Another Sunday, another bet on a Yordan swat. He carries the shortest number because he is the most likely individual homer on this list. The price asks for real conviction at roughly a 24.7% implied chance, so this cannot be treated as a casual add-on. Saturday’s homer off Jacob deGrom matters as a quality-of-contact signal rather than a streak-chase prompt: Alvarez took one of the sport’s best arms deep for his 15th of the season as Houston hit four solo shots in a 4-1 win over Texas. The full profile supports the market’s respect. Yordan owns a 94.3 mph average exit velocity, 52.2% hard-hit rate, .451 wOBA, .500 xwOBA and 17.5% barrel rate, with another Statcast view showing an 18.0% barrel rate and .485 xwOBA. Nathan Eovaldi is the toughest pitcher assignment among the final three, allowing a .321 wOBA, .331 xwOBA, 46.4% hard-hit rate and 8.6% barrel rate, so the number is thinner than Bleday or Olson. Alvarez still belongs because his baseline homer probability leads the group, and in a three-leg card, raw thunder still matters.
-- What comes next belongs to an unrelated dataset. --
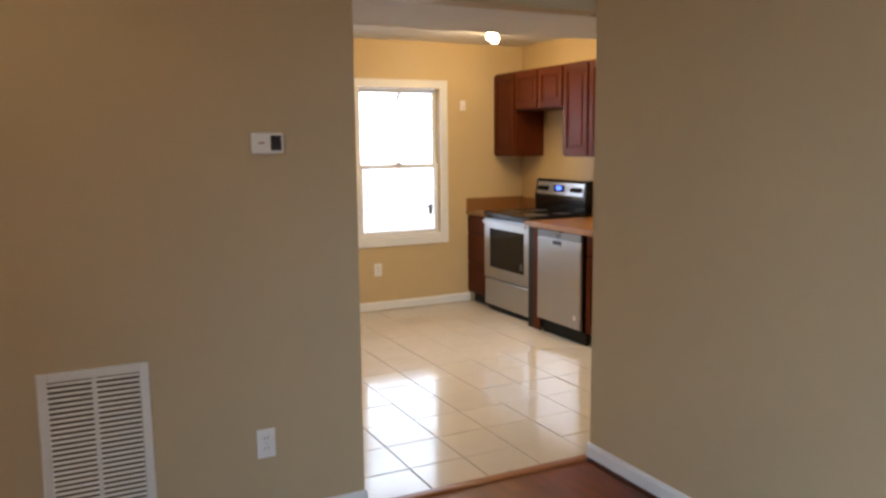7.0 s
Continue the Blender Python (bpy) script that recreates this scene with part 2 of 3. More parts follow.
structure("wall_left", boxes(((XL - TH, YF, 0), (XL, 0, ZC))), WALL, "tan painted long wall", "wall")
structure("wall_right", boxes(((0, SY, 0), (TH, -0.018, ZC)), ((SX0, SY - 0.28, 0), (SX0 + TH, SY, RISE * 3 - 0.029)), ((SX0, SY - 0.56, 0), (SX0 + TH, SY - 0.28, RISE * 2 - 0.029))), WALL, "tan painted wall that steps back and down beside the stairs", "wall")
structure("wall_front", boxes(((XL - TH, YF - TH, 0), (-3.27, YF, ZC)), ((-2.27, YF - TH, 0), (1.5, YF, ZC)), ((-3.27, YF - TH, 0), (-2.27, YF, 0.25)), ((-3.27, YF - TH, 2.1), (-2.27, YF, ZC))), WALL, "tan painted wall with a tall front window", "wall")
structure("wall_stair", boxes(((SXR, YF, 0), (SXR + TH, -2.0, ZC)), ((TH, -2.3, 0), (SXR, -2.18, ZC))), WALL, "tan painted wall beside the staircase", "wall")
structure("ceiling", boxes(((XL - TH, YF - TH, ZC), (TH, TH, ZC + 0.1)), ((TH, YF - TH, ZC), (1.5, -2.0, ZC + 0.1))), CEIL, "matt white painted ceiling", "ceiling")
structure("ceiling_kitchen", boxes(((KXL - TH, TH, ZK), (KXR + TH, KY + TH, ZK + 0.1)), ((TH, -0.72, ZK), (KXR + TH, TH, ZK + 0.1))), CEIL, "matt white kitchen ceiling", "ceiling")
structure("ceiling_soffit", boxes(((KXL, TH, HEAD), (KXR, 0.78, ZK))), CEIL, "lowered matt white soffit inside the kitchen doorway", "ceiling")
WX0, WX1, WZ0, WZ1 = -0.645, 1.005, 0.664, 2.008
structure("wall_kitchen_window", boxes(((KXL - TH, KY, 0), (WX0, KY + TH, ZK)), ((WX1, KY, 0), (KXR + TH, KY + TH, ZK)), ((WX0, KY, 0), (WX1, KY + TH, WZ0)), ((WX0, KY, WZ1), (WX1, KY + TH, ZK))), KWALL, "golden tan kitchen wall round a double window", "wall")
structure("wall_kitchen_right", boxes(((KXR, -0.6, 0), (KXR + TH, KY, ZK))), KWALL, "golden tan kitchen wall behind the counter", "wall")
structure("wall_kitchen_left", boxes(((KXL - TH, TH, 0), (KXL, KY, ZK))), KWALL, "golden tan kitchen wall", "wall")
structure("wall_kitchen_near", boxes(((TH, -0.72, 0), (KXR + TH, -0.6, ZK))), KWALL, "golden tan kitchen wall backing the stairs", "wall")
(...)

Matt Olson is the power anchor because his home-run indicators remain violent even when the broader price sits in a more reasonable middle tier. He enters with 14 HR, 29 extra-base hits, a .281 average, .356 OBP and .601 SLG, and the underlying damage profile is even louder: 93.5 mph average exit velocity, 52.1% hard-hit rate, .435 wOBA, .406 xwOBA and a 19.7% barrel rate. The recent split sharpens it. Over the last month against right-handed pitching, Olson has posted a .469 ISO with a 21.6% barrel rate, 62.2% hard contact and a 40.5% fly-ball rate, which is precisely the shape needed for a single-swing ticket. Brayan Bello is the pitcher target that keeps Olson above Basallo here. Bello has allowed a .387 wOBA, .386 xwOBA, 89.6 mph EV and 12.5% barrel rate, with his 2026 contact profile running well above league-average damage danger. Olson’s 2-for-8 history against Bello is too thin to matter much; the current lefty power form against a barrel-leaking righty is the more useful read.